— Begin SOURCE DATA —

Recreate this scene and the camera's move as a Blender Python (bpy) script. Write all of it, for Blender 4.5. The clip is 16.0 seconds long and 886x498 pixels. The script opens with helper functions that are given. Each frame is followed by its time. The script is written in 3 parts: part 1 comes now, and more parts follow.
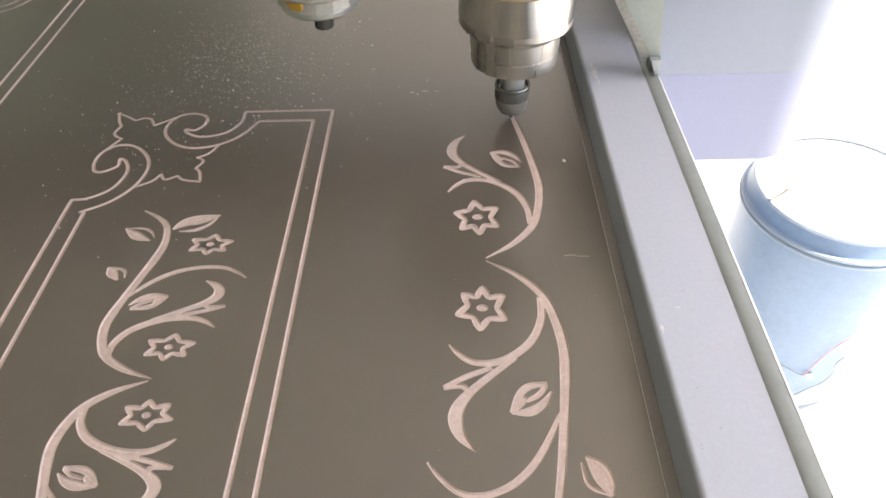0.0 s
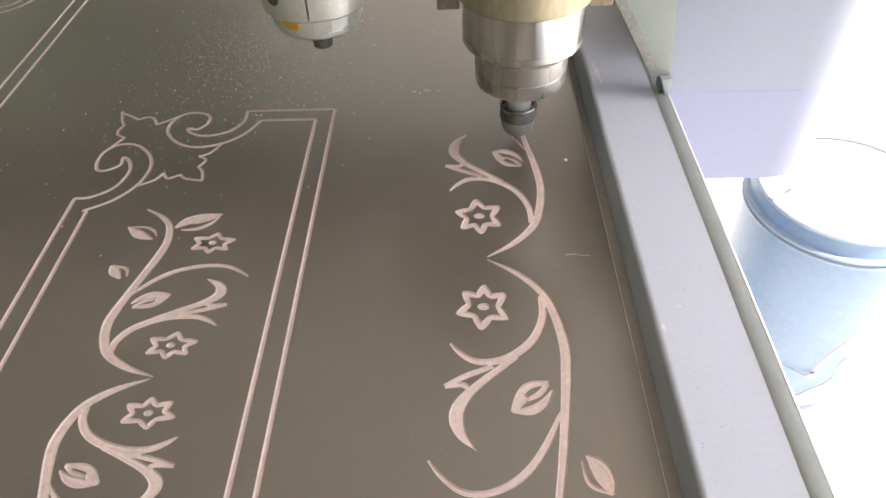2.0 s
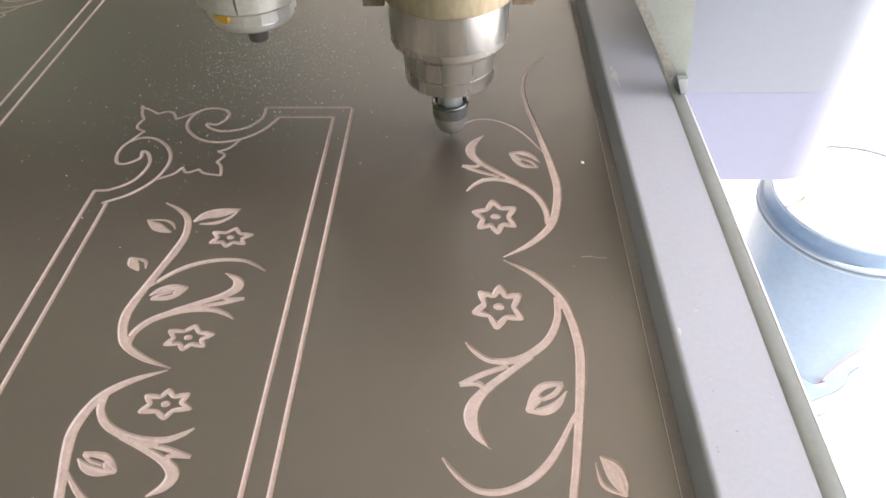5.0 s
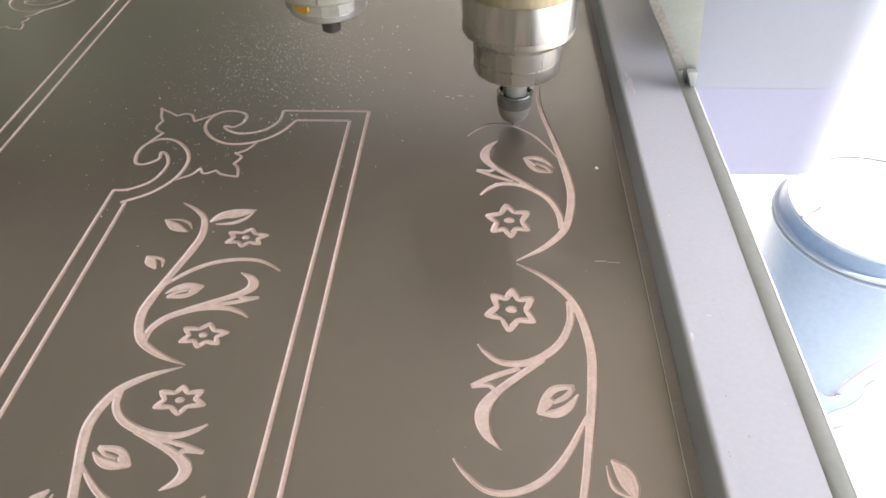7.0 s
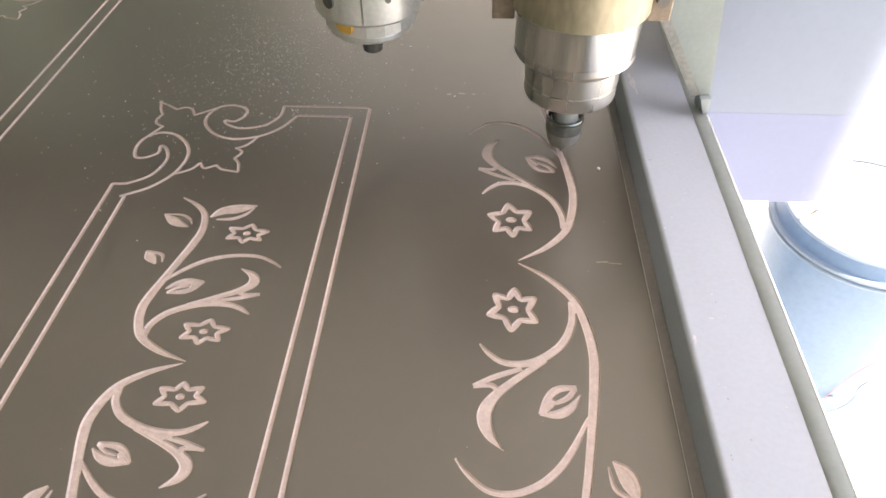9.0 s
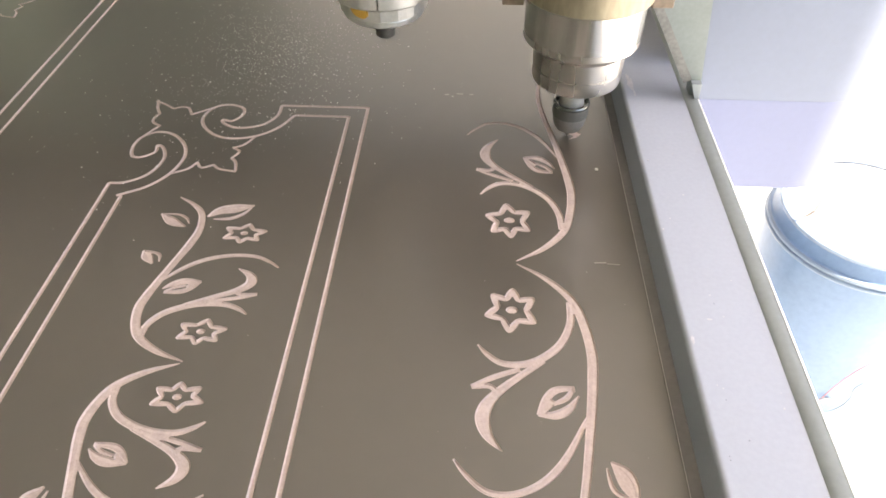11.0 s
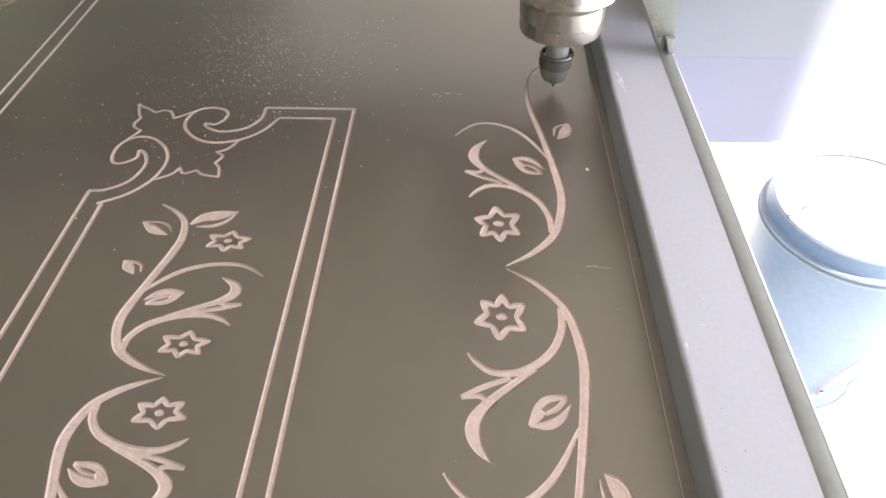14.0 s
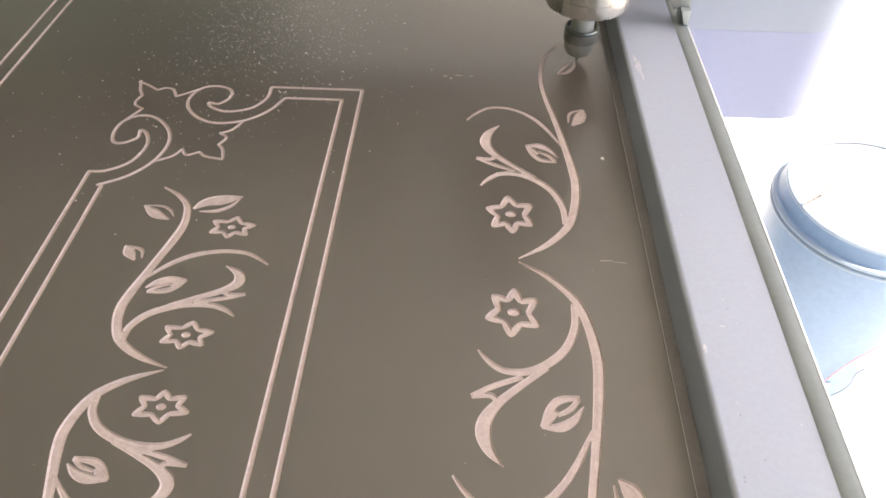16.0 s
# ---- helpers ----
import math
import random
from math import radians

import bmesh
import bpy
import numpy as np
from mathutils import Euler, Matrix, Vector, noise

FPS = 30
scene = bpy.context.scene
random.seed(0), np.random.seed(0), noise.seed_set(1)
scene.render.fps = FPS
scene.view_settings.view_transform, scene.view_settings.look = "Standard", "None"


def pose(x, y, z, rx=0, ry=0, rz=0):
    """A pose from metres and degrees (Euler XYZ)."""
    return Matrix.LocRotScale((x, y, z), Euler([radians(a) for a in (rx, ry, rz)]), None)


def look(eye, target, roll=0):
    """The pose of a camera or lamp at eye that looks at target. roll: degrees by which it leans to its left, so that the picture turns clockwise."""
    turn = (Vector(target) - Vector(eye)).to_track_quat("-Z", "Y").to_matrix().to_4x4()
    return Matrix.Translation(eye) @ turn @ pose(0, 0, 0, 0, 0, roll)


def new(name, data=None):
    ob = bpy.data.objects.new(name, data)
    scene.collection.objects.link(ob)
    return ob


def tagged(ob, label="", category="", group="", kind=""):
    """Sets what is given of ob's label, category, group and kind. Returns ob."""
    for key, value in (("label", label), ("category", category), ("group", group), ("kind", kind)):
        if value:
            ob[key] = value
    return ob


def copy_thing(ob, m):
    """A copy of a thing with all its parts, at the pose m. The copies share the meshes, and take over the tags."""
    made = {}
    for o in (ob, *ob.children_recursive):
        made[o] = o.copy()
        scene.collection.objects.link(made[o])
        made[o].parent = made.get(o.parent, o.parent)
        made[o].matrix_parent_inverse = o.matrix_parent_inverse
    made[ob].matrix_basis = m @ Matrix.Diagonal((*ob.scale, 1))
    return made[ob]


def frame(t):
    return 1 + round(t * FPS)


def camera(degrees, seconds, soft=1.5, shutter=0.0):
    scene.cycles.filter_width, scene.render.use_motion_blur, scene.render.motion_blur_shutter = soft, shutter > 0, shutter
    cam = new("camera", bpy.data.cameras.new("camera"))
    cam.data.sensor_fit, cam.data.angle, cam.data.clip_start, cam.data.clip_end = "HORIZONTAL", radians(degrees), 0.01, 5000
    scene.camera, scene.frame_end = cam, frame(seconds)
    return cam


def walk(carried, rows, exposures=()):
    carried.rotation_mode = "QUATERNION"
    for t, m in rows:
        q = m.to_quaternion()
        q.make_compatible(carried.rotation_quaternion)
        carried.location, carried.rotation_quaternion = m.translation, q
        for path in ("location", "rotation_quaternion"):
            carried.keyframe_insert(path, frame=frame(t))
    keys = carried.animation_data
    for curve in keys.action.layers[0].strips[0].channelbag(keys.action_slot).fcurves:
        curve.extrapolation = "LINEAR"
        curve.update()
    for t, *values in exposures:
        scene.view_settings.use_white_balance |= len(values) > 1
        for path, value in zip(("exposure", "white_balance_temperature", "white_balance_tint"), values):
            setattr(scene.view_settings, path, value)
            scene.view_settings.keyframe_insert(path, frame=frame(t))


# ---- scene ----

— End SOURCE DATA —

**EXERCISE TASK:**
Reproduce the full listing above verbatim, with no pictures included.

**FULL ANSWER:**
Recreate this scene and the camera's move as a Blender Python (bpy) script. Write all of it, for Blender 4.5. The clip is 16.0 seconds long and 886x498 pixels. The script opens with helper functions that are given. Each frame is followed by its time. The script is written in 3 parts: part 1 comes now, and more parts follow.
0.0 s
2.0 s
5.0 s
7.0 s
9.0 s
11.0 s
14.0 s
16.0 s
# ---- helpers ----
import math
import random
from math import radians

import bmesh
import bpy
import numpy as np
from mathutils import Euler, Matrix, Vector, noise

FPS = 30
scene = bpy.context.scene
random.seed(0), np.random.seed(0), noise.seed_set(1)
scene.render.fps = FPS
scene.view_settings.view_transform, scene.view_settings.look = "Standard", "None"


def pose(x, y, z, rx=0, ry=0, rz=0):
    """A pose from metres and degrees (Euler XYZ)."""
    return Matrix.LocRotScale((x, y, z), Euler([radians(a) for a in (rx, ry, rz)]), None)


def look(eye, target, roll=0):
    """The pose of a camera or lamp at eye that looks at target. roll: degrees by which it leans to its left, so that the picture turns clockwise."""
    turn = (Vector(target) - Vector(eye)).to_track_quat("-Z", "Y").to_matrix().to_4x4()
    return Matrix.Translation(eye) @ turn @ pose(0, 0, 0, 0, 0, roll)


def new(name, data=None):
    ob = bpy.data.objects.new(name, data)
    scene.collection.objects.link(ob)
    return ob


def tagged(ob, label="", category="", group="", kind=""):
    """Sets what is given of ob's label, category, group and kind. Returns ob."""
    for key, value in (("label", label), ("category", category), ("group", group), ("kind", kind)):
        if value:
            ob[key] = value
    return ob


def copy_thing(ob, m):
    """A copy of a thing with all its parts, at the pose m. The copies share the meshes, and take over the tags."""
    made = {}
    for o in (ob, *ob.children_recursive):
        made[o] = o.copy()
        scene.collection.objects.link(made[o])
        made[o].parent = made.get(o.parent, o.parent)
        made[o].matrix_parent_inverse = o.matrix_parent_inverse
    made[ob].matrix_basis = m @ Matrix.Diagonal((*ob.scale, 1))
    return made[ob]


def frame(t):
    return 1 + round(t * FPS)


def camera(degrees, seconds, soft=1.5, shutter=0.0):
    scene.cycles.filter_width, scene.render.use_motion_blur, scene.render.motion_blur_shutter = soft, shutter > 0, shutter
    cam = new("camera", bpy.data.cameras.new("camera"))
    cam.data.sensor_fit, cam.data.angle, cam.data.clip_start, cam.data.clip_end = "HORIZONTAL", radians(degrees), 0.01, 5000
    scene.camera, scene.frame_end = cam, frame(seconds)
    return cam


def walk(carried, rows, exposures=()):
    carried.rotation_mode = "QUATERNION"
    for t, m in rows:
        q = m.to_quaternion()
        q.make_compatible(carried.rotation_quaternion)
        carried.location, carried.rotation_quaternion = m.translation, q
        for path in ("location", "rotation_quaternion"):
            carried.keyframe_insert(path, frame=frame(t))
    keys = carried.animation_data
    for curve in keys.action.layers[0].strips[0].channelbag(keys.action_slot).fcurves:
        curve.extrapolation = "LINEAR"
        curve.update()
    for t, *values in exposures:
        scene.view_settings.use_white_balance |= len(values) > 1
        for path, value in zip(("exposure", "white_balance_temperature", "white_balance_tint"), values):
            setattr(scene.view_settings, path, value)
            scene.view_settings.keyframe_insert(path, frame=frame(t))


# ---- scene ----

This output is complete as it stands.